There were more than a few indirect jabs at myself and older generations; that were out of touch and ‘just don’t get it’ when it comes to hacking, privacy, and encryption. I grew up hacking games, spent some time cracking passwords and using online bulletin boards with old school 110 baud acoustic modems. My hacking was never done for monetary gain nor to send a message to political or business leaders but rather to have fun. The term ‘hacking’ has gotten a bad rap in recent years; innocent fun and curiosity is not longer associated with the word. Now the headlines provide the common definition involving hard core theft of data, IP, credit cards in the dark web, and extorting innocent users with ransomware. For all of it’s good, the Internet will always have a dark side for illegal hackers to exploit. Us older folks might be trying to hold onto the reigns of the Internet but we also see the writing on the wall. Hacking can empower individuals to get attention, cause havoc, or disrupt people, governments, and political parties.
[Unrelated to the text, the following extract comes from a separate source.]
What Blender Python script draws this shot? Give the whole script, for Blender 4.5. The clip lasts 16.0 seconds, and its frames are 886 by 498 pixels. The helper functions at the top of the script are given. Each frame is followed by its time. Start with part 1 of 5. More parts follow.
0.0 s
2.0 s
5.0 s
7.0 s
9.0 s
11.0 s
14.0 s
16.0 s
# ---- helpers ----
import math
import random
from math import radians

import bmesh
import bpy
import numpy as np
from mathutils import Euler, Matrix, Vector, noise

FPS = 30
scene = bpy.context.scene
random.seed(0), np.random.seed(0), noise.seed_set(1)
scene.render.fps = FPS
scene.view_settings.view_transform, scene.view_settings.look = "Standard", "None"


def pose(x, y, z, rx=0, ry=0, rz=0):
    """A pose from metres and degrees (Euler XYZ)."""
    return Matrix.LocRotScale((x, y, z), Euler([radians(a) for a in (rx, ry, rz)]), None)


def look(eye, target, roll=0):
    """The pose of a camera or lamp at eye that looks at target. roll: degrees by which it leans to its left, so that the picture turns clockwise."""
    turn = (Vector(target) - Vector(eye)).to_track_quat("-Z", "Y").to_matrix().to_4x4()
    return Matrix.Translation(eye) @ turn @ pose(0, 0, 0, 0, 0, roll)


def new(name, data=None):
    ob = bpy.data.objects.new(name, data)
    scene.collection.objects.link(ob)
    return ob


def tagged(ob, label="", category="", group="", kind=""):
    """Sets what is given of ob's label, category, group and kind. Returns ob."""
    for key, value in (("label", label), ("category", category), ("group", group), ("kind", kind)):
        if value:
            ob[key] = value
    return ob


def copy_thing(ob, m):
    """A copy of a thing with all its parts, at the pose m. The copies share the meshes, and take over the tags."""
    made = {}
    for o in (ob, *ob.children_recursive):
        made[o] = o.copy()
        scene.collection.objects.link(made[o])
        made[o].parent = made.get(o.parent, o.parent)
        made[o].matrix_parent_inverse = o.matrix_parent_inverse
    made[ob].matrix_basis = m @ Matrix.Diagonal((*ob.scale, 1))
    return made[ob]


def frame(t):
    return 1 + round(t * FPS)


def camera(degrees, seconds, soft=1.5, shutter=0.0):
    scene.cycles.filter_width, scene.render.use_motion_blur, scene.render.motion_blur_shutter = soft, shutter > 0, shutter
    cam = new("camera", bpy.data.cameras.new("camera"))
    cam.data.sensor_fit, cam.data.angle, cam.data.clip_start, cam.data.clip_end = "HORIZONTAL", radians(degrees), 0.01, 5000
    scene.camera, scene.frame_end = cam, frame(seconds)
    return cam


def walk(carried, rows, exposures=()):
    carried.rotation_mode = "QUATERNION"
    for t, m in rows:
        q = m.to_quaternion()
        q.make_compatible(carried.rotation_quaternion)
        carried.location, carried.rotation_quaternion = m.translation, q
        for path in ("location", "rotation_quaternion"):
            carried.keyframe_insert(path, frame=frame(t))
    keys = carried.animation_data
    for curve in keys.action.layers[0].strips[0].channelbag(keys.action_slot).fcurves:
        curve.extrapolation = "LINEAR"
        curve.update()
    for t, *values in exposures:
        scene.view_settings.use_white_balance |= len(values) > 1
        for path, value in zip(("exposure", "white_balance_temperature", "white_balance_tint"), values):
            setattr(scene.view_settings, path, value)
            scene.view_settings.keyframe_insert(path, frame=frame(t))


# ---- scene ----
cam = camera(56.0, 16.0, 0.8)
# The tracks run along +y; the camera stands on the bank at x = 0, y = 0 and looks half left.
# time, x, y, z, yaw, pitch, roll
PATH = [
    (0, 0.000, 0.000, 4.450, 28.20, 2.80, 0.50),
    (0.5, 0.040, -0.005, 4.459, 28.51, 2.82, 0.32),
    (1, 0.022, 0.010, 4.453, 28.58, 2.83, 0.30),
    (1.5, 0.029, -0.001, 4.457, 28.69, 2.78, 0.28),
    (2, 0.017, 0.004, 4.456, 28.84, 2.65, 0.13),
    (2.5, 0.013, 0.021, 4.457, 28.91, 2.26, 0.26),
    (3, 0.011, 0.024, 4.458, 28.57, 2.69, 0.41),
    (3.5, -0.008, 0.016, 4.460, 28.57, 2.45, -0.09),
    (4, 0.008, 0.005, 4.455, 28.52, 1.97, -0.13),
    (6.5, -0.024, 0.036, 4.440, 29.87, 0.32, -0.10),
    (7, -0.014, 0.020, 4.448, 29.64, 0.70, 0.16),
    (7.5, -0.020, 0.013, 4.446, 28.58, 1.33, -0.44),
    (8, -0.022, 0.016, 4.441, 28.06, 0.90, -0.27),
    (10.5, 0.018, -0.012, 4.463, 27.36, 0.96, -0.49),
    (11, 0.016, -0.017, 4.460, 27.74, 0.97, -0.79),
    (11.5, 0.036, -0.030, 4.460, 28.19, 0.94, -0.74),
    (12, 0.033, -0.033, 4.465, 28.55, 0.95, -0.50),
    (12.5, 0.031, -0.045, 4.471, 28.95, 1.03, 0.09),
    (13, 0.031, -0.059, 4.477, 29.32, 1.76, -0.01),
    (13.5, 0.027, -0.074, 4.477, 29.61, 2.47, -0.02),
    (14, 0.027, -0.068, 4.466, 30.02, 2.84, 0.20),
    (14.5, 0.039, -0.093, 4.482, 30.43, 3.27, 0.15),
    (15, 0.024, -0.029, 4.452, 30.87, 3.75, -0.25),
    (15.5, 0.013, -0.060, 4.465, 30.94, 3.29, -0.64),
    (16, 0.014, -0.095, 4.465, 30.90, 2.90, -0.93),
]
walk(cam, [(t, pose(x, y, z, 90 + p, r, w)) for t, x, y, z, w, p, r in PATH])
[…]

But if activists cross the line and start to exploit vulnerabilities in computer networks just to be heard, there are some inherent dangers and consequences they will face down the road.
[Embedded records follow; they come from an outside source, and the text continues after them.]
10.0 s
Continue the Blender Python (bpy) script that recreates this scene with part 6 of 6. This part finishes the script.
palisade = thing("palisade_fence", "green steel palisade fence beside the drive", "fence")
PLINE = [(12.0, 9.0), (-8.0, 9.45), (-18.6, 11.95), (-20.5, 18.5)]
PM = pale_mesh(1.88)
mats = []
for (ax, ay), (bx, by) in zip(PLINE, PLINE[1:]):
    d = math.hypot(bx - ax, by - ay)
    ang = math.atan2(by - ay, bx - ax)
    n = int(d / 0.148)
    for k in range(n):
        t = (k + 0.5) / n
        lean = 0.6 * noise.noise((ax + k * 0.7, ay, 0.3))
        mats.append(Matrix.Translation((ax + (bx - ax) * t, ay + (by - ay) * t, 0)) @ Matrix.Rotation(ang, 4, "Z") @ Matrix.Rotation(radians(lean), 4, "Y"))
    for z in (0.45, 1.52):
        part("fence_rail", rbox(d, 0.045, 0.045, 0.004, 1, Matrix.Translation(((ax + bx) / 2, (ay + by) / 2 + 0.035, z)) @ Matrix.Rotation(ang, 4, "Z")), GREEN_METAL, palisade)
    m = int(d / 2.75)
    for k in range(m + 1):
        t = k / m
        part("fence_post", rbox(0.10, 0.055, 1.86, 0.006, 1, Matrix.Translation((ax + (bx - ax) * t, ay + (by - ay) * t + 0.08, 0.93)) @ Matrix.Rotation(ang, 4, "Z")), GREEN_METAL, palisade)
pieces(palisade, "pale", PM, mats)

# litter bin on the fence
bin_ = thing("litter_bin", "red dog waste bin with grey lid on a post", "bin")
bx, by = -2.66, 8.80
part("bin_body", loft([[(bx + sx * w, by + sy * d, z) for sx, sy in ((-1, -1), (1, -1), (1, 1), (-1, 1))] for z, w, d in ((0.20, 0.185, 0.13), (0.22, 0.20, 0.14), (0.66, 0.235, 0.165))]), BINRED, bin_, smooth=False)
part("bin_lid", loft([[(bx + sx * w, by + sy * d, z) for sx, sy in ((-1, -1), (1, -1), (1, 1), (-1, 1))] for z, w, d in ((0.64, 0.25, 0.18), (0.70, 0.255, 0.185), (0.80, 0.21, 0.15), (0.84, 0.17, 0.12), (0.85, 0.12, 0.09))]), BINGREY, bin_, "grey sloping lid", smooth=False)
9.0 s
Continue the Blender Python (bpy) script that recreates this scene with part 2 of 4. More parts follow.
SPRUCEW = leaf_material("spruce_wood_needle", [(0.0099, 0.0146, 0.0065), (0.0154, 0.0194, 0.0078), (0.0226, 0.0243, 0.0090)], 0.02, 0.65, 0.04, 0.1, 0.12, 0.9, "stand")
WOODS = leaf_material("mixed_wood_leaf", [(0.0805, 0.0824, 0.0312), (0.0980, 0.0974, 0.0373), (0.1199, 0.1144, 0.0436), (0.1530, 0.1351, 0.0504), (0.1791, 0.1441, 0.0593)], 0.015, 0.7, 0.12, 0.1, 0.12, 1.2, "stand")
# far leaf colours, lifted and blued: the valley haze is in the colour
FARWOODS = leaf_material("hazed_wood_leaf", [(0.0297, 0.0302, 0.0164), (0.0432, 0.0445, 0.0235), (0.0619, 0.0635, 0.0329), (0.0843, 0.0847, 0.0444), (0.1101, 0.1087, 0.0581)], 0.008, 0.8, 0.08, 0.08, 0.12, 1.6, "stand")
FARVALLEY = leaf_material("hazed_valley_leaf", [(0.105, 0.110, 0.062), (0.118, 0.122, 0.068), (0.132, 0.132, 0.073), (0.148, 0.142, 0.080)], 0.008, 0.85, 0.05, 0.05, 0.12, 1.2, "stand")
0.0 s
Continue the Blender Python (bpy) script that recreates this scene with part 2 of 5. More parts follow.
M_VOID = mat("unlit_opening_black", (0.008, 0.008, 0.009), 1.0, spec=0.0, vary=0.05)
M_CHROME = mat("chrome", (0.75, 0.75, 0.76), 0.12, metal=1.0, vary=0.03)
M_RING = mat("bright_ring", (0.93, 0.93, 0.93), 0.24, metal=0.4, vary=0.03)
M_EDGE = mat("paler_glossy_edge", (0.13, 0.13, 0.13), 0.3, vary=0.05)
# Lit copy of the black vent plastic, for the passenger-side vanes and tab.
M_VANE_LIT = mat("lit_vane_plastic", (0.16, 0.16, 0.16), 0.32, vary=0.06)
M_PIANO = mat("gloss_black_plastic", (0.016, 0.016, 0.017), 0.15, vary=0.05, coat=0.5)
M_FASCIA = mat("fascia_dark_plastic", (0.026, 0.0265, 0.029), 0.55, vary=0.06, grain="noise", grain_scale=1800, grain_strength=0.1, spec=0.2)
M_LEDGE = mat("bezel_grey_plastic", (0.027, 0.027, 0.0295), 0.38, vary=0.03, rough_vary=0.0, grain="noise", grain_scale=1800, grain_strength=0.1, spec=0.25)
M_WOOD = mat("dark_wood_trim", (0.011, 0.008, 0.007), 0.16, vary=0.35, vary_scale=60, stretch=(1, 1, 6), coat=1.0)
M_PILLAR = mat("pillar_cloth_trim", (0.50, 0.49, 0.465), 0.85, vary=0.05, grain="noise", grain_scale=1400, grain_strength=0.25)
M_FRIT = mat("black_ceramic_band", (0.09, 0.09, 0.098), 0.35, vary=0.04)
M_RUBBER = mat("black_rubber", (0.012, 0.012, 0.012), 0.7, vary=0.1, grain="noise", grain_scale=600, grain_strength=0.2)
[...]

Overall, I enjoyed the event. It was a pleasant change from my usual suit and tie cybersecurity presentations. And there were more practitioners than theorists, even if many of them were only there because of a TV show or a tech website. In the end, it doesn’t matter how or why they got there. It only matters that people see a need for change and are willing to risk safety and privacy for what they believe is right. After all, many hacktivists feel that undermining the American power structure continues to be the most patriotic thing an American can do to and for their country.